Ao degradar a representação parlamentar, o "mensalão" reflete uma
certa concepção sobre o sistema representativo. Segundo essa concepção, a
"vontade popular" só encontra expressão verdadeira e genuína no
presidente da República. Tal ideia tem larga tradição doutrinária, dentro e
fora do Brasil, à esquerda e à direita. Ela encontra eco na célebre afirmação
feita por Lula em 1993 de que o Congresso seria composto por uma maioria de
"300 picaretas". Dizer que o "mensalão" tem raiz
doutrinária seria ridículo. É certo, entretanto, que ele revela o desapreço de seus
autores pela instituição da representação parlamentar, como se esta fosse uma
parte menor do regime democrático.
Além de crime, o "mensalão" foi um erro. A ideia de que seria
possível operar tal esquema sem deixar traços e sem se expor a enorme risco
demonstra um misto de amadorismo e arrogância de quem o concebeu e operou.
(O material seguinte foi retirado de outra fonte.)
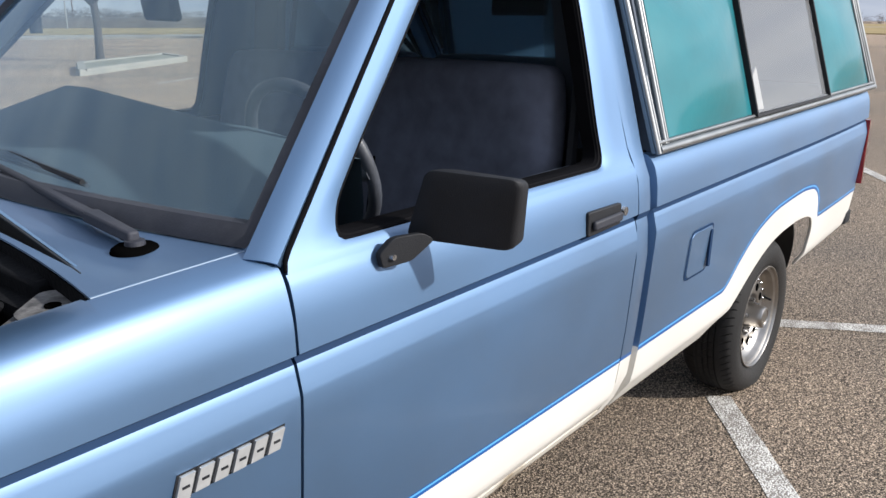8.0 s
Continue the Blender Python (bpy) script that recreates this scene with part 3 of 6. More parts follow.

Indica também a resistência a um efetivo compartilhamento do poder por parte de
um partido que se havia aberto às alianças eleitorais, mas relutava a ceder
espaços na ocupação do aparelho do Estado, uma vez conquistado o governo. Lula
aprendeu com o erro, embora continue a reiterar a tese de que não houve crime.
E aprendeu rápido.
No calor da hora, ao mesmo tempo que ventilava a tese do "caixa 2"
para fazer frente ao escândalo, o então presidente tratou de incorporar o PMDB
plenamente ao seu governo e à aliança eleitoral que o levaria à reeleição em
2006. Governou em seu segundo mandato com a mais ampla base de partidos da
história do presidencialismo de coalizão no Brasil até aquele momento. Depois
do susto, deu-se a exacerbação do "padrão normal".
Não se trata aqui de demonizar o personagem, muito menos de indigitar
culpados. Faço apenas um raciocínio político com base nos fatos conhecidos.
Nesse passo, chega-se à conclusão de que a compra de apoio derivou de uma
escolha política tomada no alto comando do governo para assegurar a
"governabilidade" sem impor maior restrição às pretensões hegemônicas
do PT.
Ao que tudo indica, com o "mensalão" o chefe da Casa Civil tratou
de dar consequência prática às preferências do presidente da República. Resta
saber se Lula tinha conhecimento e/ou interveniência de algum tipo no esquema
montado para a compra sistemática de apoio político ao seu governo.